One of my favorite tales is the whacked out Daredevil Vs. The Yellow Claw saga by Plastic Man creator Jack Cole, whose vivid, rubbery art leaps off the page. This Daredevil isn't the blind superhero of today, but a wisecracking pliable acrobat with a striking red-and-blue costume. The towering, fanged and drooling Oriental villain Yellow Claw is so over-the-top a caricature of "yellow peril" racism it's hard to be offended by it, although some readers might find it a bit rude today. Still, Cole's sheer storytelling energy makes this story as exciting to read now as it was decades ago.
There are two stories by the king of bizarre Fletcher Hanks, whose fever-dream madness almost makes everyone else here look staid and dull by comparison.

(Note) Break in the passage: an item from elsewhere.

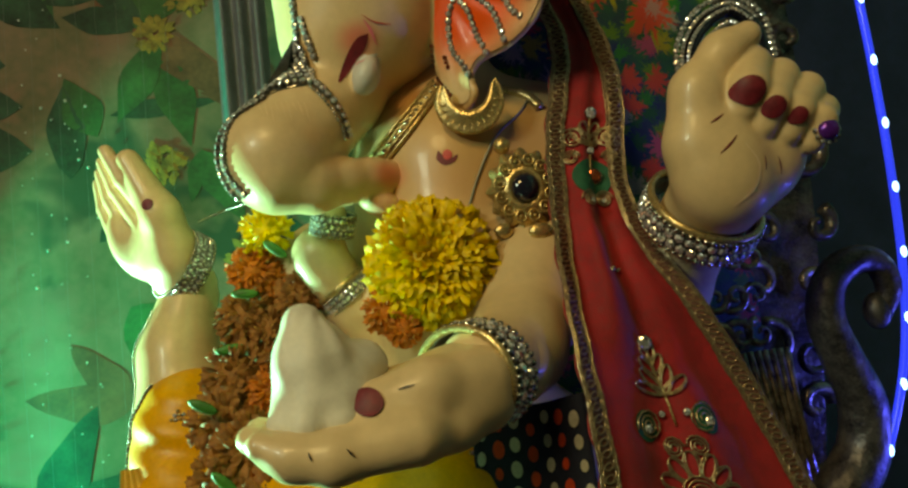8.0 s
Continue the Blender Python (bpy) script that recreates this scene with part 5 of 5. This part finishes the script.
def marigold(name, centre, toward, radius, m, label, petals, single, depth=0.62):
    """A pompon of ruffled petals, tight at its heart and loose at the rim."""
    fl = thing(name, label, "flower", "marigolds")
    q = Vector(toward).to_track_quat("Z", "Y").to_matrix().to_4x4()
    base = Matrix.Translation(centre) @ q
    r = random.Random(int(1e4 * abs(centre[0] + centre[2])))
    shapes = [petal_mesh("petal", m, radius * (0.33 if single else 0.42), radius * (0.25 if single else 0.27), s) for s in range(6)]
    joined = bmesh.new()
    for i in range(petals):
        f = (i + 0.5) / petals
        polar, az = math.acos(1 - 1.22 * f), i * 2.39996 + r.uniform(-0.3, 0.3)
        d = Vector((math.sin(polar) * math.cos(az), math.sin(polar) * math.sin(az), math.cos(polar) * depth))
        root = d * radius * r.uniform(0.52, 0.72)
        tang = Vector((-math.sin(az), math.cos(az), 0))
        out = (d.normalized() + (0.25 + 0.35 * f) * Vector((math.cos(az), math.sin(az), 0)) + Vector([r.uniform(-0.42, 0.42) for _ in range(3)])).normalized()
        side = (tang + Vector([r.uniform(-0.8, 0.8) for _ in range(3)])).normalized()
        nor = side.cross(out).normalized()
        side = out.cross(nor)
        s = r.uniform(0.70, 1.10) * (0.72 + 0.40 * f)
        mm = base @ Matrix(((side.x, out.x, nor.x, root.x), (side.y, out.y, nor.y, root.y), (side.z, out.z, nor.z, root.z), (0, 0, 0, 1))) @ Matrix.Diagonal((s, s, s, 1))
        if single and i % 2:
            ob = new("petal", shapes[i % 6])
            ob.parent = fl
            ob.matrix_basis = mm
        else:
            nv = len(joined.verts)
            joined.from_mesh(shapes[i % 6])
            joined.verts.ensure_lookup_table()
            for v in joined.verts[nv:]:
                v.co = mm @ v.co
    bm = bmesh.new()
    ball(bm, base @ Vector((0, 0, 0)), radius * 0.60, 10, 14, q @ Matrix.Diagonal((1, 1, depth, 1)))
    part("heart", bm, m, fl)
    tagged(part("small_petals" if single else "petals", joined, m, fl), kind="stuff")
    return fl


marigold("marigold", (-0.016, 0.188, 0.9570), (-0.05, -1, 0.08), 0.0420, petal_yellow, "large fresh yellow marigold resting on the belly", 580, True)
marigold("marigold", (-0.126, 0.285, 0.9960), (-0.1, -1, 0.0), 0.0190, petal_yellow, "small yellow marigold of the garland", 90, False)
for c, rad, m, lab in (((-0.139, 0.297, 0.968), 0.020, petal_orange, "orange marigold of the garland"), ((-0.125, 0.300, 0.960), 0.015, petal_orange, "orange marigold of the garland"),
                       ((-0.146, 0.290, 0.934), 0.022, petal_brown, "wilted brown-orange marigold of the garland"), ((-0.128, 0.285, 0.925), 0.018, petal_brown, "wilted brown-orange marigold of the garland"),
                       ((-0.150, 0.262, 0.896), 0.024, petal_brown, "wilted brown-orange marigold of the garland"), ((-0.158, 0.240, 0.868), 0.023, petal_brown, "wilted brown-orange marigold of the garland"),
                       ((-0.136, 0.215, 0.853), 0.026, petal_brown, "wilted brown-orange marigold of the garland"), ((-0.124, 0.24, 0.885), 0.017, petal_orange, "orange marigold of the garland"),
                       ((-0.120, 0.19, 0.825), 0.025, petal_brown, "wilted brown-orange marigold of the garland"), ((-0.156, 0.22, 0.835), 0.022, petal_brown, "wilted brown-orange marigold of the garland"),
                       ((-0.104, 0.279, 0.946), 0.019, petal_brown, "wilted brown-orange marigold of the garland"), ((-0.101, 0.268, 0.912), 0.020, petal_brown, "wilted brown-orange marigold of the garland"),
                       ((-0.048, 0.190, 0.930), 0.014, petal_orange, "orange-red marigold tucked under the yellow one"), ((-0.038, 0.186, 0.918), 0.012, petal_orange, "orange-red marigold tucked under the yellow one")):
    marigold("marigold", c, (-0.05, -1, 0.15), rad, m, lab, 110, False, 0.8)
leaf_set = thing("garland_leaves", "green leaf scraps between the garland flowers", "leaves")
for x, y, z, a in ((-0.142, 0.283, 0.951, 0.1), (-0.153, 0.268, 0.914, -0.1), (-0.165, 0.232, 0.882, 0.5), (-0.15, 0.205, 0.84, 0.8), (-0.118, 0.275, 0.98, 0.7)):
    bm = bmesh.new()
    ball(bm, (x, y - 0.012, z), (0.010, 0.0015, 0.0035), 6, 10, Matrix.Rotation(a, 4, "Y"))
    part("leaf", bm, leaf_green, leaf_set)

# ---- sweet in the palm ----
modak = thing("white_pleated_sweet", "white pleated dumpling sweet held in the open palm", "sweet")


lump = Clay((-0.115, 0.05, 0.875), (-0.035, 0.125, 0.95), 0.0014)
lump.limb([(-0.0850, 0.088, 0.8960), (-0.0865, 0.089, 0.9120), (-0.0900, 0.091, 0.9295)], [0.0212, 0.0172, 0.0092], melt=0.008)
lump.limb([(-0.0720, 0.092, 0.8960), (-0.0690, 0.095, 0.9050), (-0.0620, 0.098, 0.9090)], [0.0180, 0.0140, 0.0085], melt=0.007)
for x, y, z, r in ((-0.1000, 0.077, 0.8880, 0.0070), (-0.0900, 0.071, 0.8870, 0.0080), (-0.0750, 0.073, 0.8870, 0.0080)):
    lump.limb([(x, y, z), (x + 0.2 * (-0.087 - x), y + 0.003, z + 0.010)], [r, r * 0.6], melt=0.006)
mv, mf, _ = lump.skin()
spin = np.arctan2(mv[:, 1] - 0.09, mv[:, 0] + 0.083)
fold = 0.0005 * np.cos(8 * spin + 60 * (mv[:, 2] - 0.9)) * np.clip((mv[:, 2] - 0.885) / 0.03, 0, 1) + 0.0006 * np.sin(230 * mv[:, 2] + 3 * spin) * np.clip((0.93 - mv[:, 2]) / 0.03, 0, 1)
mv = mv + np.stack([fold * np.cos(spin), fold * np.sin(spin), 0 * fold], 1)
dumpling = new("dumpling", statue_mesh("dumpling", [(mv, mf, [0] * len(mf))], [sweet]))
dumpling.parent = modak

# ---- cloths over the lap ----
dhoti = Clay((-0.27, 0.07, 0.70), (0.10, 0.40, 0.93), 0.0026)
dhoti.egg((-0.045, 0.235, 0.800), (0.115, 0.115, 0.070), melt=0.03)
dhoti.egg((-0.195, 0.318, 0.850), (0.042, 0.052, 0.052), melt=0.02)
dhoti.egg((-0.19, 0.30, 0.77), (0.07, 0.09, 0.07), melt=0.03)
dv, df, dt = dhoti.skin()
dv = dv + np.stack([np.zeros(len(dv)), 0.0016 * np.sin(dv[:, 2] * 260 + dv[:, 0] * 60), np.zeros(len(dv))], 1)
yellow = thing("yellow_dhoti", "bright yellow satin cloth with sequin sprigs over the lap", "cloth")
me = statue_mesh("satin", [(dv, df, [0] * len(df))], [yellow_cloth])
sat = new("satin", me)
sat.parent = yellow
lap_tree = tree_of(dv, df)
for x, z, s in ((-0.075, 0.846, 1.0), (-0.008, 0.848, 0.5), (-0.195, 0.872, 0.7), (-0.03, 0.83, 0.5)):
    for k in range(7 if s > 0.6 else 3):
        p, n = on(lap_tree, x + 0.004 * s * (k % 3 - 1) + 0.002 * (k // 3), z + 0.004 * s * (k // 3 - 1))
        put_stone(STONE if k % 2 else GOLDBEAD, p + front(n) * 0.0006, front(n), 0.0013, yellow, "sequin")
for pts in ([(-0.2215, 0.895, 0.30), (-0.232, 0.87, 0.30), (-0.238, 0.84, 0.30), (-0.240, 0.80, 0.30)],):
    string(lap_tree, pts, 0.0016, yellow, STONE, "border_stone", 1.1)
shawl = thing("beaded_arm_edge", "thin green-lit beaded trim along the far arm", "trim")
string(torso_tree, [(-0.2215, 0.945, 0.335), (-0.236, 0.905, 0.330), (-0.242, 0.870, 0.325), (-0.238, 0.83, 0.32)], 0.0012, shawl, SILVER, "bead", 1.05)
fan = thing("gold_foil_fan", "pleated pale gold foil fan tucked beside the lap", "foil fan")
bm = bmesh.new()
loft(bm, [[(-0.230 + 0.0016 * k + t * (-0.004 + 0.0022 * k), 0.262 + 0.002 * (k % 2), 0.842 - 0.05 * t) for k in range(9)] for t in np.linspace(0, 1, 5)])
part("pleats", bm, mat("pale_gold_satin", (0.85, 0.56, 0.14), 0.4, vary=0.15), fan, smooth=False)

dotted = thing("navy_dotted_cloth", "navy cloth printed with rows of white and orange-red dots", "cloth")


def dotted_at(u, v, lift=0.0):
    """u to the outside, v downward."""
    return Vector((-0.008 + 0.062 * u - 0.006 * v, 0.150 - 0.016 * u - 0.03 * v + 0.004 * math.sin(u * 8 + v * 3) - lift, 0.868 + 0.006 * u - 0.15 * v))


bm = bmesh.new()
loft(bm, [[dotted_at(u, v) for u in np.linspace(0, 1, 24)] + [dotted_at(u, v, -0.003) for u in np.linspace(1, 0, 24)] for v in np.linspace(0, 1, 24)], closed=True)
part("cloth", bm, navy_cloth, dotted)
for j in range(7):
    for i in range(11):
        u, v = 0.10 + 0.125 * j + 0.007 * i * (j - 3), 0.05 + 0.082 * i + 0.03 * (j % 2) - 0.006 * (j - 3) ** 2
        if not (0.03 < u < 0.96 and 0.02 < v < 0.97):
            continue
        bm = bmesh.new()
        s = dice.uniform(0.8, 1.25)
        bm.faces.new([bm.verts.new(dotted_at(u + 0.040 * s * math.cos(a), v + 0.026 * s * math.sin(a), 0.0010)) for a in (6.2832 * k / 12 for k in range(12))][::-1])
        part("dot", bm, (dot_white, dot_red)[j % 2], dotted)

My only quibble with the inclusion of the Hanks stories is that he's already been the focus of two Fantagraphics books and frankly, it would've been better to give space here to another forgotten creator instead. But you can't top the sheer lunacy of Hanks' stories, such as the one here featuring Stardust battling space vultures that features a startlingly high body count.
Supermen! The First Wave of Comic Book Heroes resurrects a forgotten army of well-meaning, bizarrely named heroes and villains. It's one of the best comic collections of the year. Bring on a sequel!